The UK’s older industrial areas will be hit hard by the loss of EU funding. Current proposals to replace it are not enough, says Paul Johnson

When the UK finally leaves the European Union, the less prosperous parts of Britain stand to lose billions in EU aid for regional economic development.

In the present EU spending round (2014-20) the UK was set to receive £9bn (at the current exchange rate) from the structural funds, or around £1.3bn a year.

Wales was due to receive £2.1bn – a reflection of the top-priority status of west Wales & the valleys –, Scotland just under £800m and Greater Manchester alone was set to receive about £360m.

Within the UK, older industrial areas have arguably been the prime beneficiary of EU regional policy. The EU structural funds have been, and still remain, explicitly targeted at less prosperous areas, including much of older industrial Britain.

‘Brexit opens up major opportunities for  UK

regional policy, its governance and effectiveness’

Older industrial Britain has gained immensely from this support. There are now countless thousands of jobs in these areas that would not have been there without EU regional policy.

However, these substantial successes have to be seen in the context of the complete destruction of the original economic base of so many communities – the disappearance of industries such as coal, steel, shipbuilding, engineering and textiles. Older industrial Britain continues to be mired in economic difficulties.

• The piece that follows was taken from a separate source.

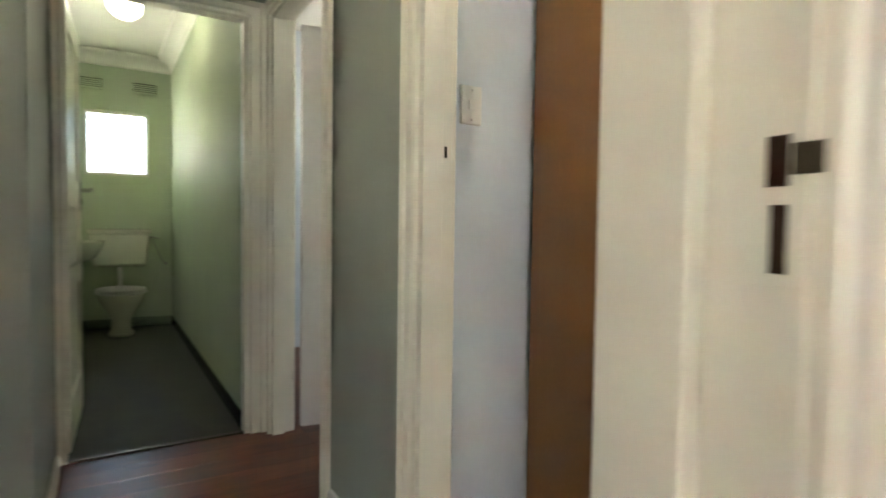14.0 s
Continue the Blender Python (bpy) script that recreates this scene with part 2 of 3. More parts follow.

The older industrial areas of England and Wales, especially away from the big cities, were the heartlands of the vote to leave the EU. This is regarded as a reflection of alienation from the current model of economic growth and the overweening domination of London and its hinterland.

The government has voiced heightened concern for the places and people ‘left behind’. The reinvigoration of support for older industrial Britain is a key way to address this problem. More generally, the ‘re-balancing’ of the UK economy depends on the promotion of growth and jobs in this sizeable part of Britain. The UK economy will not reach its full potential if places continue to be left behind.

A new, post-Brexit regional policy is central to the delivery of national economic growth. The UK economy as a whole cannot be expected to reach its full potential if substantial parts of the country continue to lag behind in output, employment and productivity.

The Industrial Communities Alliance – the all-party association of local authorities in Britain’s older industrial areas – is hosting a series of regional events to highlight the importance of replacing the regeneration funding from the European regional development fund and the European social fund.

The Alliance welcomes the Conservative manifesto commitment to create a new UK shared prosperity fund to replace the money coming from Brussels but the ‘devil is in the detail’. The Conservative’s promise of a new UK fund is a step in the right direction but has not been matched by a commitment to ensure that funding continues on the same scale or in the same places.

The proposals in the Alliance’s post-Brexit regional policy paper call for the new fund to be set up with a UK budget of at least £1.5bn a year – equal to the monies presently coming from the EU.

The Alliance calls on government to structure the new fund so that it delivers support more efficiently, flexibly and with more local authority control, and to allocate the new fund in fair and transparent ways that give priority to the development needs of less prosperous regions.

Brexit raises a complex range of issues across much of UK policy-making but it also opens up major opportunities for UK regional policy, its governance and effectiveness.

As the UK leaves the EU, the challenge is not to create a huge gap in regional development but to maintain momentum and deliver post-Brexit policies that reflect the needs of less prosperous parts of the country and help build the economy the UK needs for the next decade and beyond.